Watson, 47, found Berlin a fascinating place in which to live and work. "In a way Berlin wears its history on its sleeve in an incredibly honest way, it will never allow itself to forget what happened there."

I speak to Percival and Watson just days after the death of Philip Seymour Hoffman, with whom Watson starred in Synecdoche New York, the 2008 drama written and directed by Charlie Kaufman.

"Although I wasn't close with him and hadn't spoken to him in a long time I felt bereft," she says. "I'm sure there are hundreds of actors who feel the same way; he worked with a lot of people.

"For everybody working with him was the highest pinnacle of what it can be to be an actor."

For Watson and Rush, The Book Thief was a chance to play husband and wife again after 2003's The Life and Death of Peter Sellers. Between this, Hilary and Jackie, Appropriate Adult, and Oranges and Sunshine, the acclaimed drama about social worker Margaret Humphreys and her role in helping British children "stolen" from parents in Britain and sent to Australia, Watson has never shied from parts that require her to walk around in another's shoes, distressing as that can sometimes be. Appropriate Adult, in which Dominic West played the British serial murderer, was one such role. By the end of it, she could not wait to get away.

"It was very hard subject matter because you have to employ your imagination. At a certain stage your imagination shudders to a halt and it can't go any further because it is too awful."

Watson knows the north of Scotland fairly well, having spent time there filming Breaking the Waves. "It was one of the best experiences I've ever had. I loved every minute of it." The awards-filled aftermath was "a whirlwind ride, I was a little bit rabbit blinking in the headlights".

Of working with von Trier, she says: "It was an amazing thing to do. It was transforming as an actor, I had never experienced what it was to do something so total, to be so committed to something like that. And I was surrounded by wonderful actors and an amazing director, it was just a very fulfilling experience."

Those where the days when von Trier was known for being a filmmaker whose work generated prizes and started discussions. Today, he is more likely to spark headlines and outrage. Was he a different man then?

"I don't really know what he is like now but he has a reputation that's probably half to do with him and half to do with the people who've put it about. I had a very good experience with him, I really enjoyed working with him."

Breaking the Waves, the story of a young Scotswoman (Watson) who falls in love with a Dane working on the rigs, was a dream launch to a film career. Not only did it bring Watson exposure on the festival circuit, it introduced her to a different way of working fro what she had experienced in drama school. As a primer in the type of films she wanted to make, it was ideal.

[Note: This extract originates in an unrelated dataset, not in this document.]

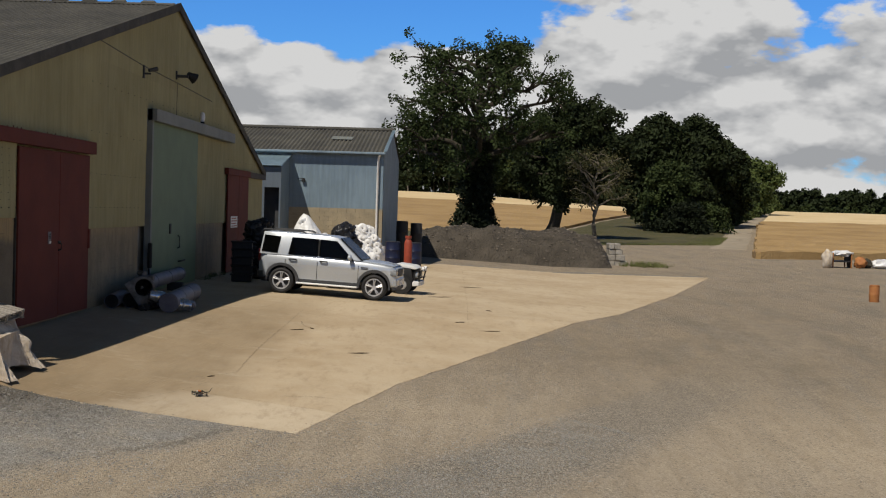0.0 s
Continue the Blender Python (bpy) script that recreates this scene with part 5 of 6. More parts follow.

"It was kind of atypical in a way, it wasn't so much a conventional, commercial film. But it was a great experience in terms of the way we shot it because it was all hand-held camera and we didn't have to be aware of anything technical, we just shot and shot and shot."

With Breaking the Waves behind her, the London-born Watson could have gone to America and stayed. While she has worked there over the years, starring in such films as Punch-Drunk Love, the Paul Thomas Anderson-directed comedy drama with Adam Sandler, and Red Dragon, with Anthony Hopkins, she always came home to the UK again. After Little Boy, which shot in Mexico, she was as keen as ever to get home to her two children and writer husband in London.

Sometimes, the big American blockbusters come to you, as with Spielberg's War Horse, in which Watson was again playing a wife, this time to Scotland's Peter Mullan. Otherwise, Watson takes each offer as it comes.

"For the right project I will go away for a bit but it has to take an awful lot, just because it's a massive upheaval with the children."

The Book Thief opens on February 26.